#### What you should do
Omit every picture and return the rest of the data unaltered.
---+---
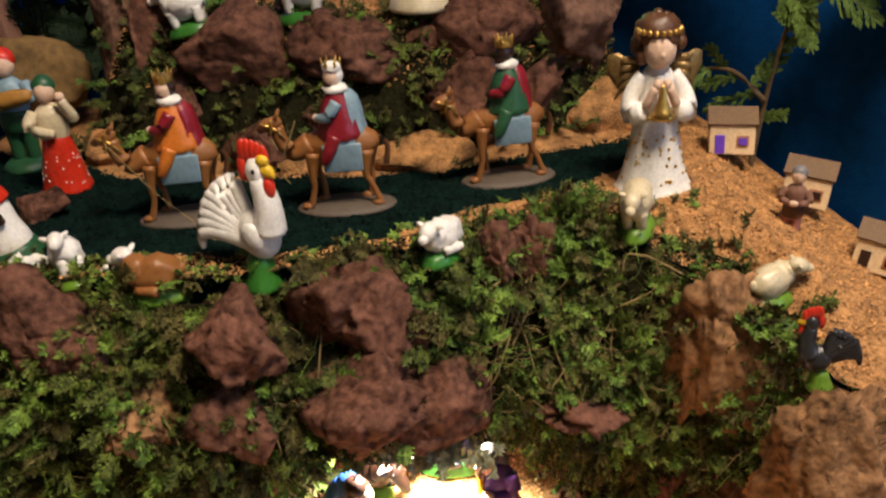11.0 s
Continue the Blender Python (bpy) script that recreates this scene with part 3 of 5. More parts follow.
def keep():
    m = pose(-0.250, 1.130, 0.905, 0, 0, CASTLE_TURN) @ Matrix.Diagonal((1.05, 1, 1, 1))
    top = empty("castle_keep", m, "grey card castle keep with spotted ink and a flag", "castle", "castle of painted card")
    body = [(-0.055, 0.0), (-0.056, 0.056), (-0.078, 0.117), (-0.064, 0.113), (-0.058, 0.108), (-0.054, 0.114), (-0.040, 0.112), (-0.036, 0.101), (-0.023, 0.101),
            (-0.021, 0.132), (-0.031, 0.136), (-0.013, 0.168), (-0.013, 0.176), (-0.020, 0.194), (-0.028, 0.217), (-0.001, 0.211), (-0.003, 0.196), (-0.015, 0.192), (-0.007, 0.176), (-0.006, 0.168), (0.023, 0.141),
            (0.014, 0.133), (0.015, 0.099), (0.041, 0.098), (0.043, 0.113), (0.060, 0.115), (0.062, 0.108), (0.072, 0.108), (0.075, 0.115), (0.093, 0.116), (0.080, 0.080), (0.064, 0.064), (0.064, 0.0)]
    arch = [(-0.020, 0.001)] + [(0.003 - 0.023 * math.cos(a * math.pi / 12), 0.042 + 0.026 * math.sin(a * math.pi / 12)) for a in range(13)] + [(0.026, 0.001)]
    win = [(-0.010, 0.105), (0.000, 0.105), (0.001, 0.126), (-0.009, 0.124)]
    part("card", cutout_bm(body, [arch, win], 0.003), CARD, top, smooth=False)
    heap = Heap()

    def stroke(pts, w=0.0011):
        for a, b in zip(pts, pts[1:]):
            d = Vector((b[0] - a[0], 0, b[1] - a[1]))
            if d.length < 1e-5:
                continue
            n = Vector((-d.z, 0, d.x)).normalized() * w * 0.5
            a3, b3 = Vector((a[0], -0.0004, a[1])) - d.normalized() * w * 0.4, Vector((b[0], -0.0004, b[1])) + d.normalized() * w * 0.4
            low = Vector((0, 0.0006, 0))
            heap.add([a3 - n, b3 - n, b3 + n, a3 + n, a3 - n + low, b3 - n + low, b3 + n + low, a3 + n + low],
                     [(0, 1, 2, 3), (0, 4, 5, 1), (1, 5, 6, 2), (2, 6, 7, 3), (3, 7, 4, 0)])

    stroke(body + body[:1], 0.0016)
    stroke(arch, 0.0016)
    stroke(win + win[:1])
    stroke([(-0.056, 0.058), (-0.022, 0.054)])
    stroke([(0.028, 0.052), (0.064, 0.056)])
    stroke([(-0.030, 0.136), (0.022, 0.141)])
    heap.done("outline", INK, top, "black marker outline", smooth=False)
    heap = Heap()
    r = random.Random(5)
    for _ in range(150):
        x, z = r.uniform(-0.062, 0.076), r.uniform(0.015, 0.158)
        if z > 0.092 and not (-0.019 < x < 0.012) or abs(x - 0.003) < 0.028 and z < 0.073 or (-0.013 < x < 0.004 and 0.100 < z < 0.130):
            continue
        if z > 0.138 and abs(x + 0.006) > 0.016 * (0.172 - z) / 0.034 or z < 0.062 and not (-0.052 < x < 0.060):
            continue
        s = r.uniform(0.0017, 0.0029)
        ring = [(x + s * math.cos(k * 1.0472), z + s * 0.8 * math.sin(k * 1.0472)) for k in range(6)]
        heap.add([(a, -0.0003, b) for a, b in ring] + [(a, 0.0004, b) for a, b in ring], [tuple(range(6))] + [(i, i + 6, (i + 1) % 6 + 6, (i + 1) % 6) for i in range(6)])
    tagged(heap.done("ink_spot", INK, top, "brown-black ink spots", smooth=False), kind="stuff")


keep()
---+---
#### Answer to the problem
11.0 s
Continue the Blender Python (bpy) script that recreates this scene with part 3 of 5. More parts follow.
def keep():
    m = pose(-0.250, 1.130, 0.905, 0, 0, CASTLE_TURN) @ Matrix.Diagonal((1.05, 1, 1, 1))
    top = empty("castle_keep", m, "grey card castle keep with spotted ink and a flag", "castle", "castle of painted card")
    body = [(-0.055, 0.0), (-0.056, 0.056), (-0.078, 0.117), (-0.064, 0.113), (-0.058, 0.108), (-0.054, 0.114), (-0.040, 0.112), (-0.036, 0.101), (-0.023, 0.101),
            (-0.021, 0.132), (-0.031, 0.136), (-0.013, 0.168), (-0.013, 0.176), (-0.020, 0.194), (-0.028, 0.217), (-0.001, 0.211), (-0.003, 0.196), (-0.015, 0.192), (-0.007, 0.176), (-0.006, 0.168), (0.023, 0.141),
            (0.014, 0.133), (0.015, 0.099), (0.041, 0.098), (0.043, 0.113), (0.060, 0.115), (0.062, 0.108), (0.072, 0.108), (0.075, 0.115), (0.093, 0.116), (0.080, 0.080), (0.064, 0.064), (0.064, 0.0)]
    arch = [(-0.020, 0.001)] + [(0.003 - 0.023 * math.cos(a * math.pi / 12), 0.042 + 0.026 * math.sin(a * math.pi / 12)) for a in range(13)] + [(0.026, 0.001)]
    win = [(-0.010, 0.105), (0.000, 0.105), (0.001, 0.126), (-0.009, 0.124)]
    part("card", cutout_bm(body, [arch, win], 0.003), CARD, top, smooth=False)
    heap = Heap()

    def stroke(pts, w=0.0011):
        for a, b in zip(pts, pts[1:]):
            d = Vector((b[0] - a[0], 0, b[1] - a[1]))
            if d.length < 1e-5:
                continue
            n = Vector((-d.z, 0, d.x)).normalized() * w * 0.5
            a3, b3 = Vector((a[0], -0.0004, a[1])) - d.normalized() * w * 0.4, Vector((b[0], -0.0004, b[1])) + d.normalized() * w * 0.4
            low = Vector((0, 0.0006, 0))
            heap.add([a3 - n, b3 - n, b3 + n, a3 + n, a3 - n + low, b3 - n + low, b3 + n + low, a3 + n + low],
                     [(0, 1, 2, 3), (0, 4, 5, 1), (1, 5, 6, 2), (2, 6, 7, 3), (3, 7, 4, 0)])

    stroke(body + body[:1], 0.0016)
    stroke(arch, 0.0016)
    stroke(win + win[:1])
    stroke([(-0.056, 0.058), (-0.022, 0.054)])
    stroke([(0.028, 0.052), (0.064, 0.056)])
    stroke([(-0.030, 0.136), (0.022, 0.141)])
    heap.done("outline", INK, top, "black marker outline", smooth=False)
    heap = Heap()
    r = random.Random(5)
    for _ in range(150):
        x, z = r.uniform(-0.062, 0.076), r.uniform(0.015, 0.158)
        if z > 0.092 and not (-0.019 < x < 0.012) or abs(x - 0.003) < 0.028 and z < 0.073 or (-0.013 < x < 0.004 and 0.100 < z < 0.130):
            continue
        if z > 0.138 and abs(x + 0.006) > 0.016 * (0.172 - z) / 0.034 or z < 0.062 and not (-0.052 < x < 0.060):
            continue
        s = r.uniform(0.0017, 0.0029)
        ring = [(x + s * math.cos(k * 1.0472), z + s * 0.8 * math.sin(k * 1.0472)) for k in range(6)]
        heap.add([(a, -0.0003, b) for a, b in ring] + [(a, 0.0004, b) for a, b in ring], [tuple(range(6))] + [(i, i + 6, (i + 1) % 6 + 6, (i + 1) % 6) for i in range(6)])
    tagged(heap.done("ink_spot", INK, top, "brown-black ink spots", smooth=False), kind="stuff")


keep()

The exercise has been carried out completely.